Furthermore, as showcased in Fig. 2, the implementation of SMOTE and ADASYN indicated similar results, with models under SMOTE slightly outperforming the rest of the methods using ADASYN.

Fig. 2
A grouped bar graph of scores versus 4 models. The SMOTE data sampling method under the random forest algorithm has the highest values with an accuracy of 0.882726, precision of 0.930196, recall of 0.882726, and F 1 score of 0.905511. Under sampling has the lowest values in each model.

Performance comparison of the proposed algorithms

4 Conclusions

Predictive Maintenance systems are utilized to predict trends, behavior patterns, and correlations by ML models in order to anticipate pending machine failures in a proactive manner, thus avoiding downtime and production stop. Machine maintenance has therefore attained critical importance for manufacturing industries such as the ones found in Offset Printing, due to the current growth in complexity of the manufacturing ecosystems.

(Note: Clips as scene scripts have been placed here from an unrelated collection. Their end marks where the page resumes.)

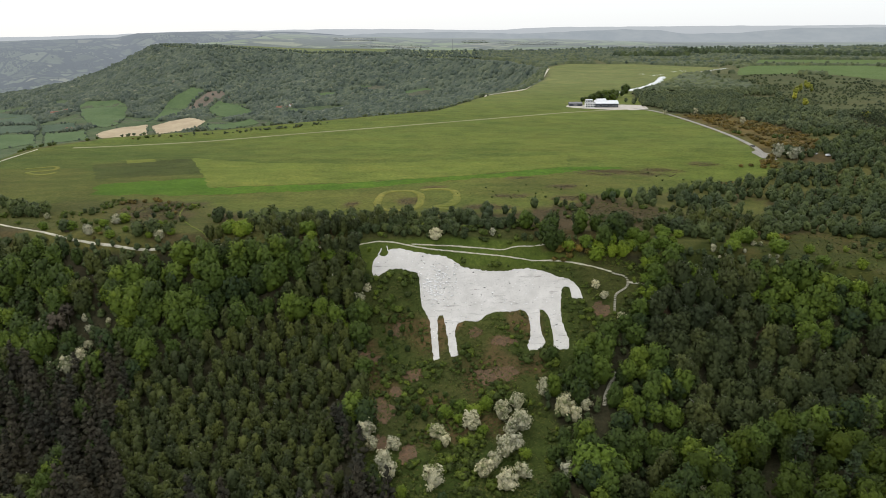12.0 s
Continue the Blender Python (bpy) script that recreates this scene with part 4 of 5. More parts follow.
def canopy(name, keep, x, y, tall, leaf, seed, label, pitch=12.0):
    """A closed wood seen from far off: one surface of many domed crowns over the land, down to the ground at its edges."""
    r = np.random.RandomState(seed)
    jx, jy, js = r.uniform(0.1, 0.9, (64, 64)), r.uniform(0.1, 0.9, (64, 64)), r.uniform(0.45, 1.0, (64, 64))
    ci, cj = np.floor(x / pitch).astype(int), np.floor(y / pitch).astype(int)
    top, tint = np.full(x.shape, -1.0), np.zeros(x.shape)
    for a in (-1, 0, 1):
        for b in (-1, 0, 1):
            i, j = ci + a, cj + b
            q = np.hypot(x - (i + jx[i % 64, j % 64]) * pitch, y - (j + jy[i % 64, j % 64]) * pitch) / (0.68 * pitch)
            dome = js[i % 64, j % 64] * np.sqrt(np.clip(1 - q * q, 0, 1))
            tint = np.where(dome > top, jx[i % 64, j % 64] * 1.25 - 0.12, tint)
            top = np.maximum(top, dome)
    z = height(x, y) + np.where(keep, tall * (0.1 + 0.9 * top) + r.uniform(-0.35, 0.35, x.shape), -1.5)
    nx, ny = x.shape
    i = np.arange(nx * ny).reshape(nx, ny)
    f = np.stack([i[:-1, :-1], i[:-1, 1:], i[1:, 1:], i[1:, :-1]], -1).reshape(-1, 4)
    f = f[keep.ravel()[f].any(1)]
    used, f = np.unique(f, return_inverse=True)
    me = sheet(name, np.stack([x, y, z], -1).reshape(-1, 3)[used], f.reshape(-1, 4), [leaf], True)
    me.attributes.new("tint", "FLOAT", "POINT").data.foreach_set("value", np.clip(tint.ravel()[used], 0, 0.99).astype(np.float32))
    return tagged(new(name, me), label, "trees", kind="stuff")


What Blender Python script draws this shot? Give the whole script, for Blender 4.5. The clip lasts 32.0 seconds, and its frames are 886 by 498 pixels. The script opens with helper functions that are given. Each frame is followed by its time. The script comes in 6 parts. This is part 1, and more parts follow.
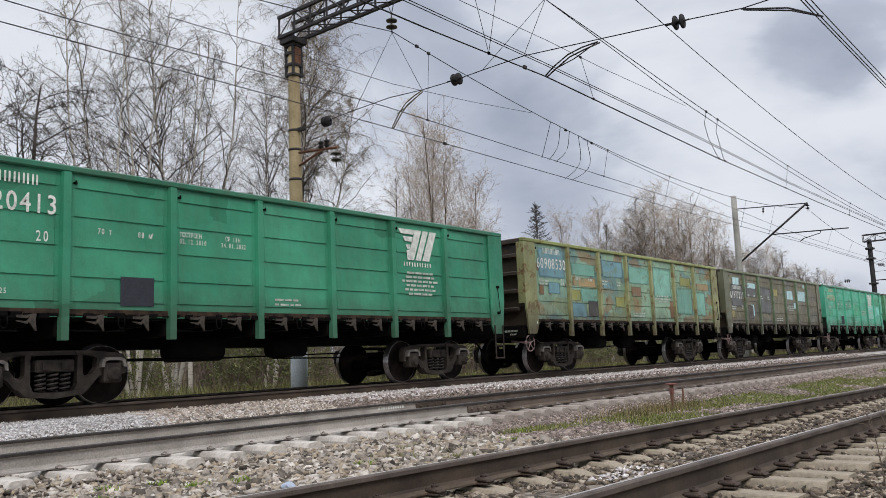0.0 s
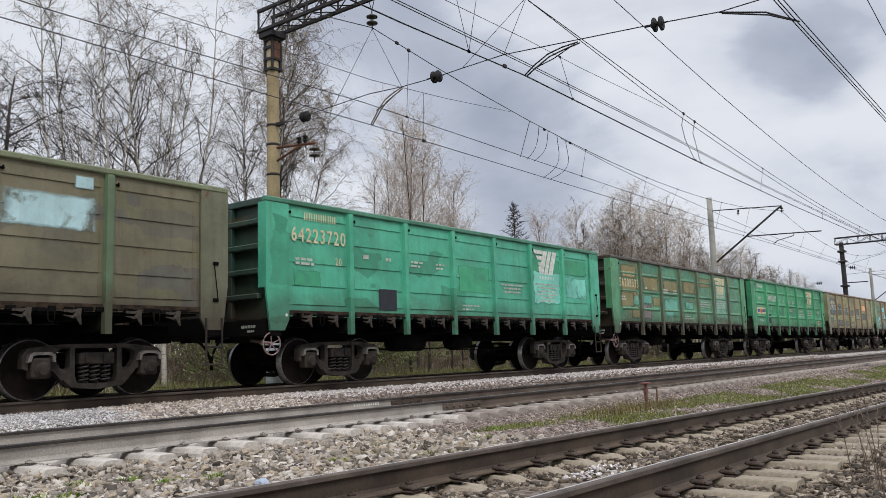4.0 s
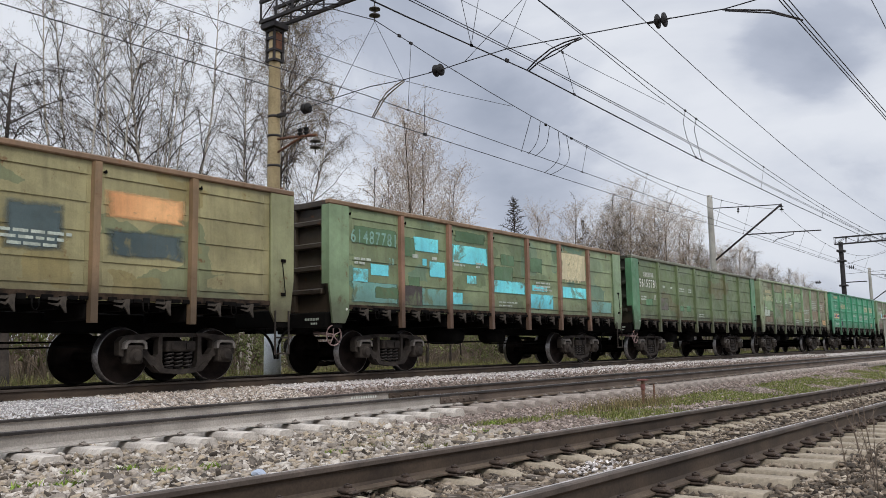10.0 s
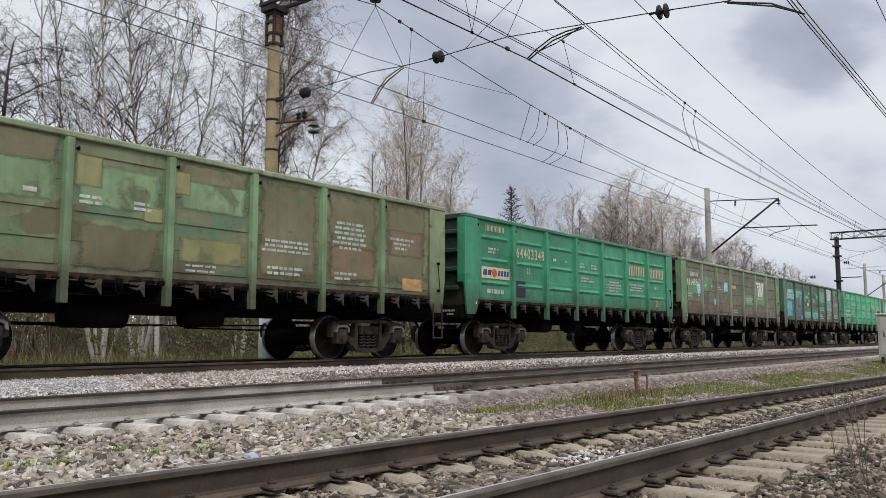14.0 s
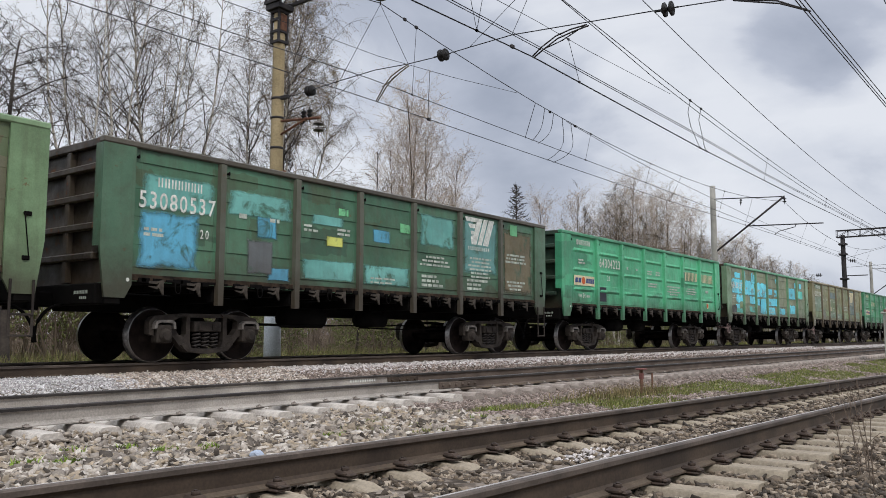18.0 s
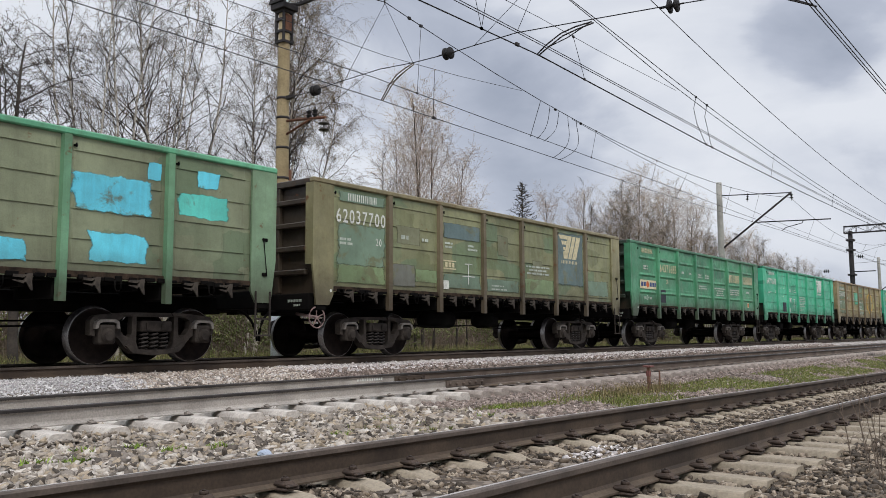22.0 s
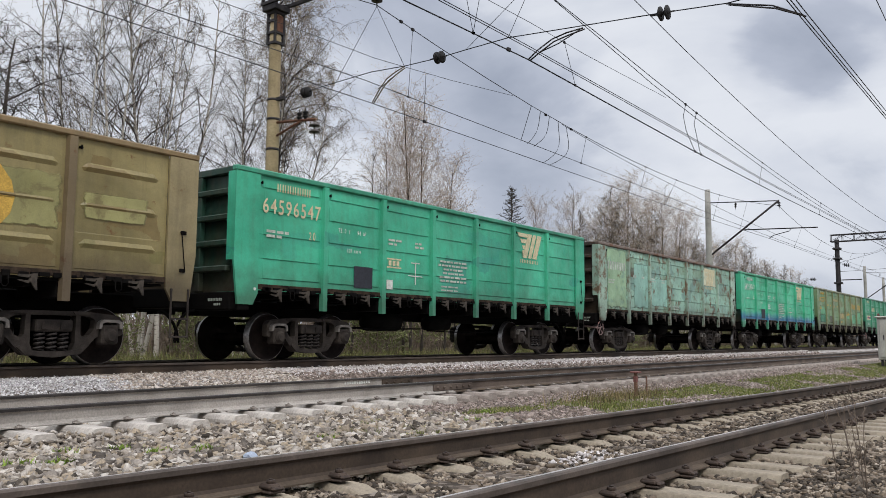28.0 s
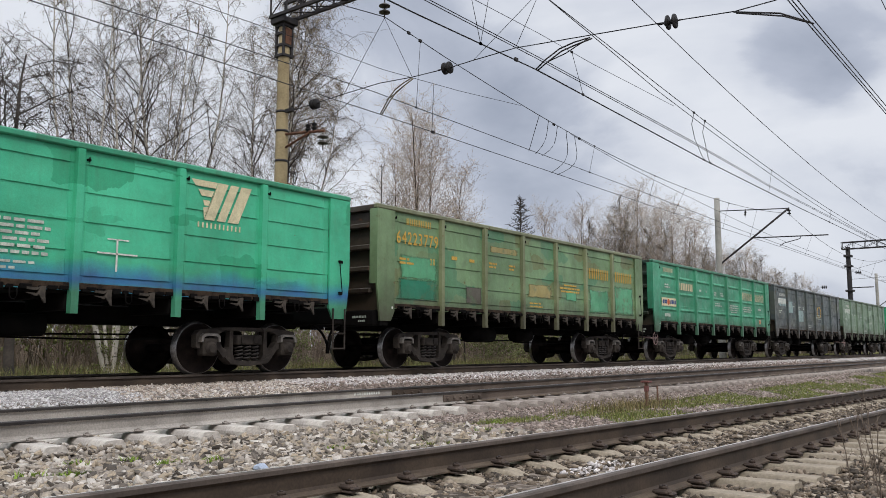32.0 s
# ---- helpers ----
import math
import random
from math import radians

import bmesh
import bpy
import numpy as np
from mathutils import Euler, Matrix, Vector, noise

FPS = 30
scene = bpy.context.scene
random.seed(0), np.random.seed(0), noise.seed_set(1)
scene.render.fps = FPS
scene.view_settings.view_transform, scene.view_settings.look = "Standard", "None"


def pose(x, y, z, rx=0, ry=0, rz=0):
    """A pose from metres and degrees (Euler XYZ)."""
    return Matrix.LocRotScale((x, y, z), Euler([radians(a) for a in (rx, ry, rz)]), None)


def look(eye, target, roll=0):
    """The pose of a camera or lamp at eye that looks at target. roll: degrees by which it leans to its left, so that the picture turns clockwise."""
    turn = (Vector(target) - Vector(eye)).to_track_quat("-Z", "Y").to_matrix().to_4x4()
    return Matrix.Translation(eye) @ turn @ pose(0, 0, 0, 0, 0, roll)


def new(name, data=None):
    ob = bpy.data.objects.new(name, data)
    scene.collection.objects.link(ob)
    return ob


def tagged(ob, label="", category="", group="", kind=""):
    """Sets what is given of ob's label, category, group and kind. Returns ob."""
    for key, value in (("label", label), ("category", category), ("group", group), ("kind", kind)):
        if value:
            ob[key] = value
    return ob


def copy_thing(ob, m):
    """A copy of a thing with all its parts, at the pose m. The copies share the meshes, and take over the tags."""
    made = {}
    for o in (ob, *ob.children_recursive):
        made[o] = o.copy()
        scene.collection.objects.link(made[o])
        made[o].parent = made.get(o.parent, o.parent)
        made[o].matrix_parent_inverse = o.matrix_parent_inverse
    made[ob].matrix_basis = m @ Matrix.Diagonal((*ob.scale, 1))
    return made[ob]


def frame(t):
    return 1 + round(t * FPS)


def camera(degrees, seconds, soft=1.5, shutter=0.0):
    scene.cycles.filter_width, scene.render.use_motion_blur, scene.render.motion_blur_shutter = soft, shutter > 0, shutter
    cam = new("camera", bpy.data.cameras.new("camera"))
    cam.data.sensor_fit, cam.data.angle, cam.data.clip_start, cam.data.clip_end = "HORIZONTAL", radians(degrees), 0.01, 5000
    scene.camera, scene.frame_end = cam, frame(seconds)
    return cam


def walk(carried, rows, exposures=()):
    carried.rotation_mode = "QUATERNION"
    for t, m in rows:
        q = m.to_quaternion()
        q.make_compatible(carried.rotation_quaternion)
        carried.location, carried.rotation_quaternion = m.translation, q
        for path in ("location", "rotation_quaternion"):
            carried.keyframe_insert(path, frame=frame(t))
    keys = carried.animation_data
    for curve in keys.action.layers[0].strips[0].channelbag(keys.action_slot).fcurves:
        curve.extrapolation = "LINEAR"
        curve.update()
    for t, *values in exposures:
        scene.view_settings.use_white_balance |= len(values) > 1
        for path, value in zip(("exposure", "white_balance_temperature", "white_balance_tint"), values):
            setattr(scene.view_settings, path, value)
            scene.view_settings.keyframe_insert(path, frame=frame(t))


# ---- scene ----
def shot():
    rows = [
        (0, 97.649, 2.383, -50.691), (0.5, 97.585, 2.275, -51.135), (1, 97.548, 2.240, -51.405), (1.5, 97.541, 2.184, -51.596),
        (2, 97.515, 2.114, -51.741), (2.5, 97.515, 2.042, -51.930), (3, 97.485, 2.000, -52.154), (3.5, 97.438, 1.915, -52.208),
        (5.5, 97.372, 1.628, -52.810), (6, 97.352, 1.590, -52.807), (6.5, 97.277, 1.503, -52.725), (7, 97.186, 1.416, -52.606),
        (7.5, 97.228, 1.339, -52.480), (8, 97.288, 1.291, -52.414), (8.5, 97.325, 1.287, -52.348), (9, 97.383, 1.251, -52.367),
        (9.5, 97.221, 1.173, -52.523), (10, 96.986, 1.031, -52.477), (10.5, 96.773, 0.860, -52.424), (11, 96.673, 0.681, -52.442),
        (11.5, 96.563, 0.520, -52.483), (12, 96.477, 0.387, -52.632), (12.5, 96.350, 0.280, -52.735), (13, 96.250, 0.188, -52.801),
        (13.5, 96.181, 0.081, -52.852), (14, 96.116, -0.049, -52.847), (14.5, 96.064, -0.160, -52.845), (16.5, 95.965, -0.338, -52.686),
        (17, 95.967, -0.292, -52.667), (17.5, 95.943, -0.208, -52.558), (18, 95.981, -0.080, -52.506), (18.5, 96.027, 0.012, -52.573),
        (19, 96.068, 0.104, -52.578), (19.5, 96.022, 0.158, -52.609), (20, 95.967, 0.194, -52.538), (20.5, 95.943, 0.247, -52.410),
        (21, 95.904, 0.246, -52.248), (21.5, 95.897, 0.257, -52.122), (22, 95.881, 0.258, -52.043), (22.5, 95.909, 0.268, -52.026),
        (23, 95.940, 0.331, -52.062), (23.5, 95.963, 0.290, -52.326), (24, 95.914, 0.267, -52.131), (24.5, 95.874, 0.185, -52.067),
        (25, 95.860, 0.072, -52.233), (25.5, 95.880, -0.021, -52.428), (27.5, 96.053, -0.378, -52.874), (28, 96.140, -0.343, -52.868),
        (28.5, 96.244, -0.302, -52.608), (29, 96.327, -0.250, -52.391), (29.5, 96.380, -0.195, -52.244), (30, 96.414, -0.163, -52.142),
        (30.5, 96.567, -0.130, -52.179), (31, 96.671, -0.107, -52.336), (31.5, 96.780, -0.027, -52.390), (32, 96.846, -0.025, -52.205),
    ]
    return [(t, pose(0, 0, 0.906, rx, ry, rz)) for t, rx, ry, rz in rows]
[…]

In this study, we proposed a data sampling methodology for predictive maintenance algorithms for Offset Printing environments, which aims to effectively balance data classes and improve the performance of PdM models to accurately identify the minority classes using binary classification. The methodology consisting by the SMOTE, ADASYN, and RUS techniques, and the classification algorithms (DT, LR, KNN, RF), was generated based on a dataset from an Offset Printing company.

Overall, the results of this study indicate that the proposed methodology effectively handles data imbalances while enhancing model performance in classification accuracy, by outperforming other state-of-the-art techniques. Moreover, to the best of our knowledge, ours is the first study to explore PdM systems and data handling approaches for the Offset Printing domain.

Finally, in future work, the proposed methodology can be further extended for multi-class classifications, as well as the evaluation of further ML and DL techniques.